§ **Problem**: Wherever a line in the data below holds "Euler", copy that line.
======== Data extract
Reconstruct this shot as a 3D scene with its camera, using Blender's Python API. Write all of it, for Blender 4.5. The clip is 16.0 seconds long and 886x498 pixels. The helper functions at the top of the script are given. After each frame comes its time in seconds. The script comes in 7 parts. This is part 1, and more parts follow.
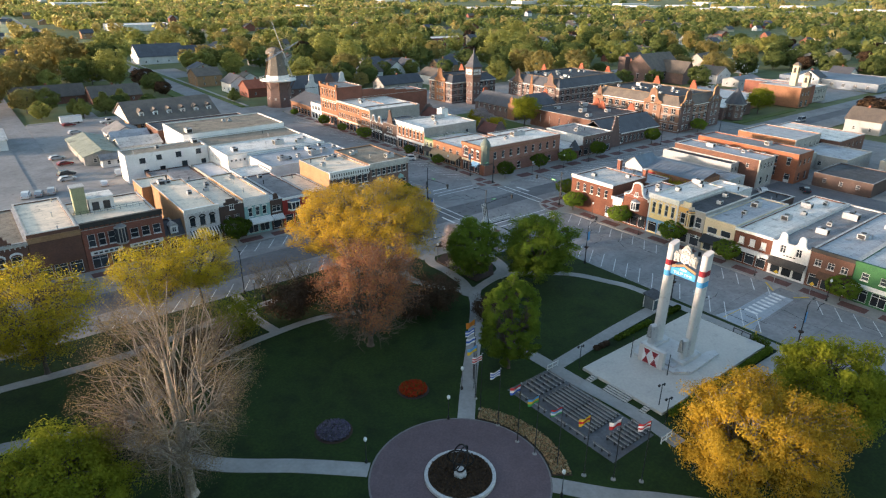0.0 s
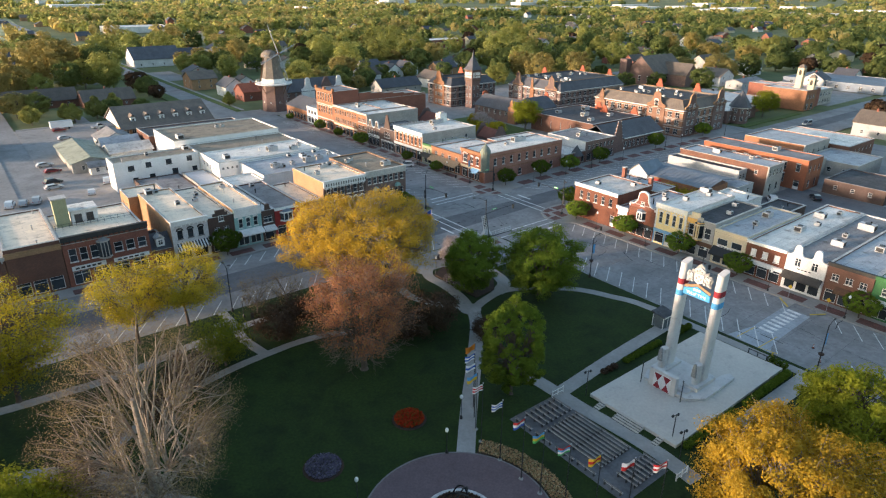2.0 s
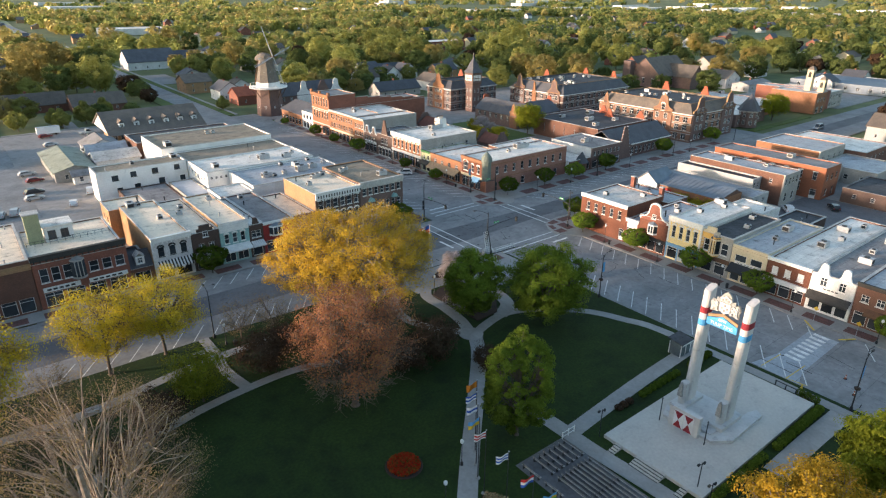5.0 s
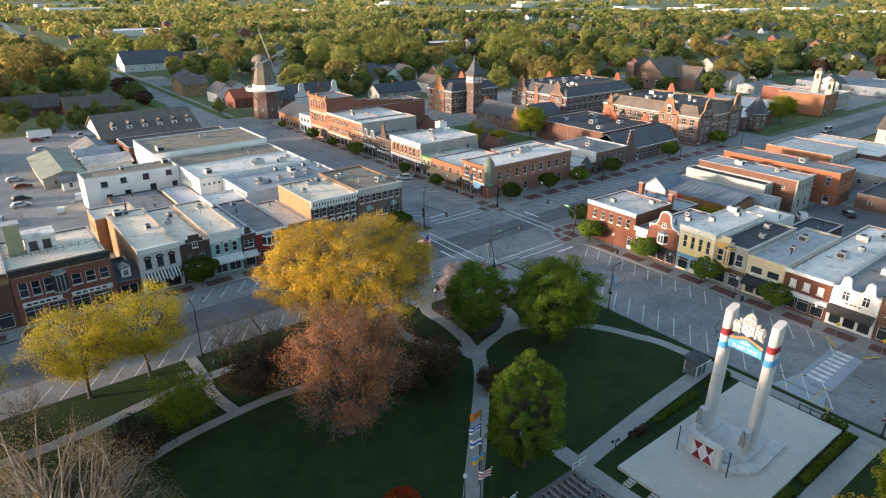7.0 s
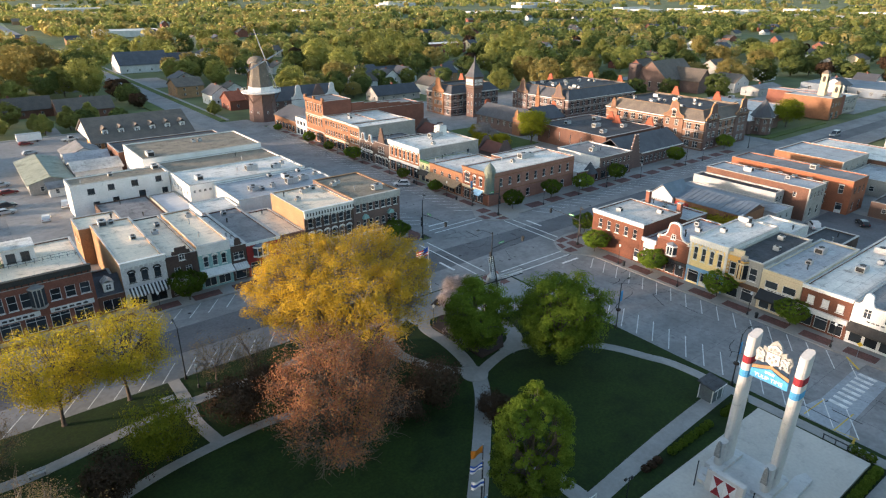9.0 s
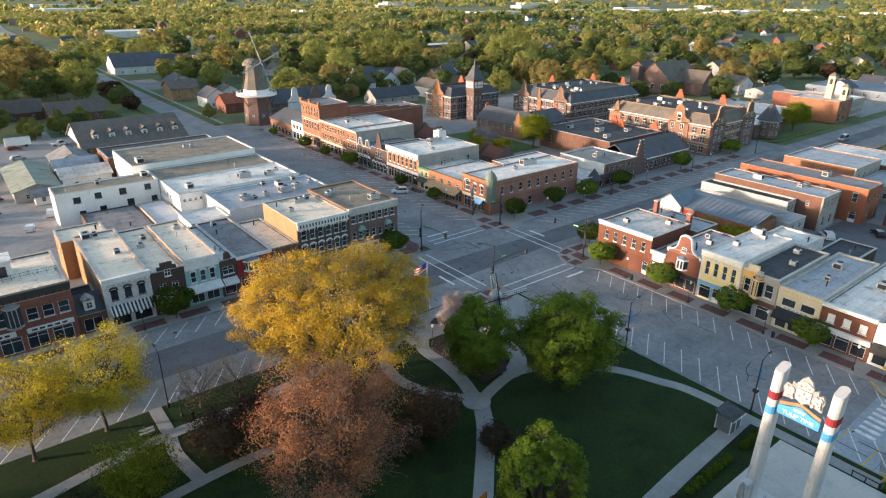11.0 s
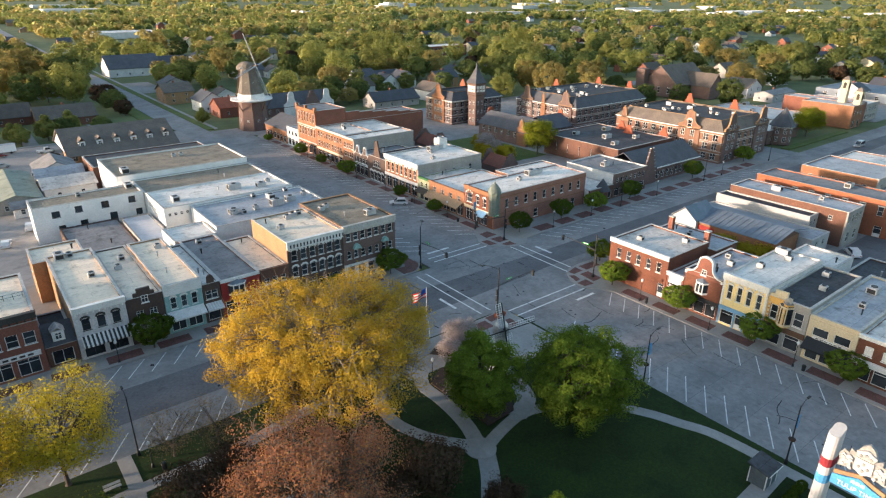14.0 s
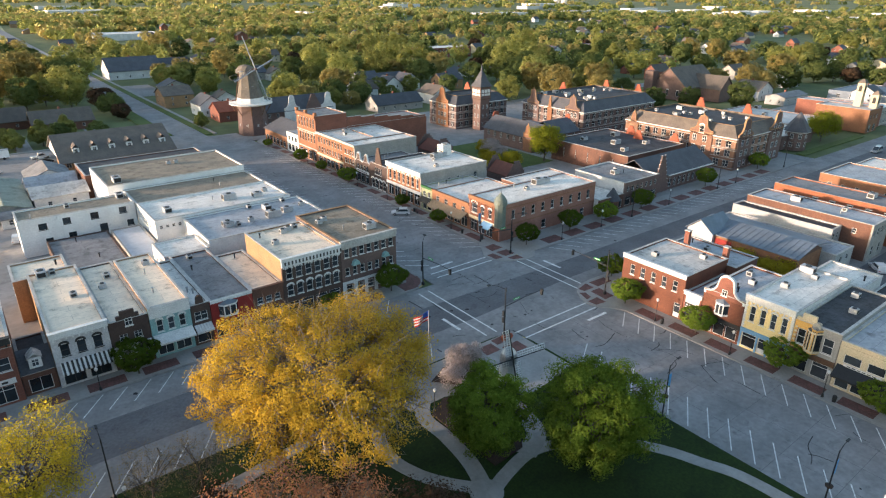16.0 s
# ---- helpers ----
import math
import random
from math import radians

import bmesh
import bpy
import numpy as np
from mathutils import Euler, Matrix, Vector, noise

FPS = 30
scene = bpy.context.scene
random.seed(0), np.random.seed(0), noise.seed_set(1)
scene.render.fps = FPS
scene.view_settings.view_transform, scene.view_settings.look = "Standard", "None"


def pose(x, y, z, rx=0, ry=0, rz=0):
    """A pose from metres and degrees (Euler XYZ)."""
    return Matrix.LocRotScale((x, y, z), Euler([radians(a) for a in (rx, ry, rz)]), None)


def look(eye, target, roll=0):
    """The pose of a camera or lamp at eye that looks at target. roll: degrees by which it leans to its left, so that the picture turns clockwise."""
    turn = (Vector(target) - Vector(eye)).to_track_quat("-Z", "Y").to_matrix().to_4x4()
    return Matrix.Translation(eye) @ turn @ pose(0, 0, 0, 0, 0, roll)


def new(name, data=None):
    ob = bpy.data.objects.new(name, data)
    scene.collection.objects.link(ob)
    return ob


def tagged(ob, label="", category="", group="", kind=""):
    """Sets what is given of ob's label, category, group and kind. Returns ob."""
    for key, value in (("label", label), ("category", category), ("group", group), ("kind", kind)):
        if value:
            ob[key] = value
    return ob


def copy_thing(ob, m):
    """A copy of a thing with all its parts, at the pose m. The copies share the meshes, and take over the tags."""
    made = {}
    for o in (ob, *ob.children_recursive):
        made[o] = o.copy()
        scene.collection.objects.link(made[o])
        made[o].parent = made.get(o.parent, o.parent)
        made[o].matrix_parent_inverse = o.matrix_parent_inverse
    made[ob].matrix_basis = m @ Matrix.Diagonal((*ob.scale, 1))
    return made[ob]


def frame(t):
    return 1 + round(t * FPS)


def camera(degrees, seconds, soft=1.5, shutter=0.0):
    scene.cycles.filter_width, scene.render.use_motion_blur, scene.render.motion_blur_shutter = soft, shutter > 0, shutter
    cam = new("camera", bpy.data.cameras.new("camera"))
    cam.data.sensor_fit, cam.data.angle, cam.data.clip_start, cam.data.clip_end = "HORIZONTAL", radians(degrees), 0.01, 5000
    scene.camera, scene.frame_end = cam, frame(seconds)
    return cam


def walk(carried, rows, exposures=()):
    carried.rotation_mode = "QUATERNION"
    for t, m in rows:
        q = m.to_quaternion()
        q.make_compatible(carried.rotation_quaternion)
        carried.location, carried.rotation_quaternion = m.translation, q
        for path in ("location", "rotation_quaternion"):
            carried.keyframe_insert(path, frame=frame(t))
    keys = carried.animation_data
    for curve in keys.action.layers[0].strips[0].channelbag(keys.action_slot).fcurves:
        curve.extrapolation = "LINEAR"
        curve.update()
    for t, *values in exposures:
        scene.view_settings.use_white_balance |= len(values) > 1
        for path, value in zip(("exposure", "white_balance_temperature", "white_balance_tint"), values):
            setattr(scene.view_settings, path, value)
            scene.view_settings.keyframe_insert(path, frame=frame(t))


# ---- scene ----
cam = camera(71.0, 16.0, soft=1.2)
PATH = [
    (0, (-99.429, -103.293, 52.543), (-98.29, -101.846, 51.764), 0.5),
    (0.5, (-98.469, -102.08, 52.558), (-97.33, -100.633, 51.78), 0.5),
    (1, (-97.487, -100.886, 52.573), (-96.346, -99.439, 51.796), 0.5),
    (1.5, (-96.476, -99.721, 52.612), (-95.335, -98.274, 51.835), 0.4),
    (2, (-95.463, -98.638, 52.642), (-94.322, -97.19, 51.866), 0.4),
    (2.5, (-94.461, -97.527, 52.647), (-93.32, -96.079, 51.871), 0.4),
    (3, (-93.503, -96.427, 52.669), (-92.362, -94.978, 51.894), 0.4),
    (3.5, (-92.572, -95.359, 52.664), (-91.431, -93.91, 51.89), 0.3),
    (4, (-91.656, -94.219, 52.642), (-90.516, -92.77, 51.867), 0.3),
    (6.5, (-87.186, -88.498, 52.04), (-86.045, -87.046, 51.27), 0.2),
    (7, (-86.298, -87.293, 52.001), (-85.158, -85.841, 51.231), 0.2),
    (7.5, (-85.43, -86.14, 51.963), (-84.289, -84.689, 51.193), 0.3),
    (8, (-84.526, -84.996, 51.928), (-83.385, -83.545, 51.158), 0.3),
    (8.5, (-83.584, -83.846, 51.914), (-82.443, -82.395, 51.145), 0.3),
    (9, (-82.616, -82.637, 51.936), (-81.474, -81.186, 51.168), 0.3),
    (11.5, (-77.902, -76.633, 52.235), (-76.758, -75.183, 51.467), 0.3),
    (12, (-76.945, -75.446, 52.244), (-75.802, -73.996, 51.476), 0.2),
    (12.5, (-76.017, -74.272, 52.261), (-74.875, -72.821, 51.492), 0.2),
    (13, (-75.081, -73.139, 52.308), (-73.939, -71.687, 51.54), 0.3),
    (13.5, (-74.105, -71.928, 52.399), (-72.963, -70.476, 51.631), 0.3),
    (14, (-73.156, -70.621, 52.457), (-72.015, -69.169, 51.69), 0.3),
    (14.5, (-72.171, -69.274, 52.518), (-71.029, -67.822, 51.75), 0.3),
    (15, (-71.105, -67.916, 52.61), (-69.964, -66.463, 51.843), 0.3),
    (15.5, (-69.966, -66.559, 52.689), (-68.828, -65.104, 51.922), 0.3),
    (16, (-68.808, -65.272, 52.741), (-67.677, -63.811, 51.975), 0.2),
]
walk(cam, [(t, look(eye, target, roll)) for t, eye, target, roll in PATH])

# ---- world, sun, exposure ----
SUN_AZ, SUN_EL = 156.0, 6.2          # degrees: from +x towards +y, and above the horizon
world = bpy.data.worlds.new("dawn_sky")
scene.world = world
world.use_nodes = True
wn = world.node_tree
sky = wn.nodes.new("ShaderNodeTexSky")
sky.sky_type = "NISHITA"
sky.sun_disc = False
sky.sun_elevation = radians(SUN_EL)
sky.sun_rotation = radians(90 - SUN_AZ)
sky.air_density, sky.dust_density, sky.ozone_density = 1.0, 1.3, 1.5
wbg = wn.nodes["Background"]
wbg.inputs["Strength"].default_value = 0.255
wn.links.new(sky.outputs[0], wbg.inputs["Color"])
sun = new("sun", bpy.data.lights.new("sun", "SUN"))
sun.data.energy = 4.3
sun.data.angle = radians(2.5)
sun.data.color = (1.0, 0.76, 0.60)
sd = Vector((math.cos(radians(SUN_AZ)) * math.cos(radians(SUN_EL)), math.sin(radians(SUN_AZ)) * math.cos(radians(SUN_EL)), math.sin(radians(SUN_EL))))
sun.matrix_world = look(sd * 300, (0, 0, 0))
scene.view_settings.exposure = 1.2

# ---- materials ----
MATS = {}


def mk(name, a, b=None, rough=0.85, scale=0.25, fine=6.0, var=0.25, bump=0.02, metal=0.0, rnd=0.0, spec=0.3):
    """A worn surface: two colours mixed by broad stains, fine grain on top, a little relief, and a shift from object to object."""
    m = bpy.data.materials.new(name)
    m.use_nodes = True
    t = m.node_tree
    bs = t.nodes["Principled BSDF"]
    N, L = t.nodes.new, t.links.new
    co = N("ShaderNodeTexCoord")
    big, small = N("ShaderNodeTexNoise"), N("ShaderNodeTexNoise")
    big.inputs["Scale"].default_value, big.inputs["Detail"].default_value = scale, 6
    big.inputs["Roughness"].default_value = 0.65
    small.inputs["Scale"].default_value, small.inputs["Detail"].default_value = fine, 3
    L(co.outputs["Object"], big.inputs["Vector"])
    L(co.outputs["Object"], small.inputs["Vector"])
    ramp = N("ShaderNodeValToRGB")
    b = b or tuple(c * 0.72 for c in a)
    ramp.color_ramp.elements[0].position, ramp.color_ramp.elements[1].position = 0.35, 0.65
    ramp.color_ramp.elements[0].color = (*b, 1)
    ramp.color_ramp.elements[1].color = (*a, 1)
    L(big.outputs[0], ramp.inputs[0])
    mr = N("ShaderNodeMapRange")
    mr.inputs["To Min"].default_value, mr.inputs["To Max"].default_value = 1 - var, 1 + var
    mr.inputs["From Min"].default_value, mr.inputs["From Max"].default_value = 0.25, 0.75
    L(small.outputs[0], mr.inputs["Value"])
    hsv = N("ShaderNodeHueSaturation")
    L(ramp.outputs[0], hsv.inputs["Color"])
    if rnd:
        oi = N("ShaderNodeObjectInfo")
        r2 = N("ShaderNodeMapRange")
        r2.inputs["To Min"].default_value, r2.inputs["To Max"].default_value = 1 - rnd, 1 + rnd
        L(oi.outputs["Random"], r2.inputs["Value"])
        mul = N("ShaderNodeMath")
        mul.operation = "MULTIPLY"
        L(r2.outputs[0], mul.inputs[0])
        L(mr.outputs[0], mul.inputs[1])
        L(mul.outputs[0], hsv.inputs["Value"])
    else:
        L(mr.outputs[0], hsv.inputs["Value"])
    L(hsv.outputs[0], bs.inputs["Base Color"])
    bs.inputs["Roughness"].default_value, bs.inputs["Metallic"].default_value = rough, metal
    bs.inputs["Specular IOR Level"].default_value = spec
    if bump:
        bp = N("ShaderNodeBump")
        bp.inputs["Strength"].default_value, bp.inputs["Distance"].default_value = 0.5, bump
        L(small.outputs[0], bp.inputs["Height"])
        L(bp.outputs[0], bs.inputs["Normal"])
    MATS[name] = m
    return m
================
§ **Solution to this problem**:
from mathutils import Euler, Matrix, Vector, noise
    """A pose from metres and degrees (Euler XYZ)."""
    return Matrix.LocRotScale((x, y, z), Euler([radians(a) for a in (rx, ry, rz)]), None)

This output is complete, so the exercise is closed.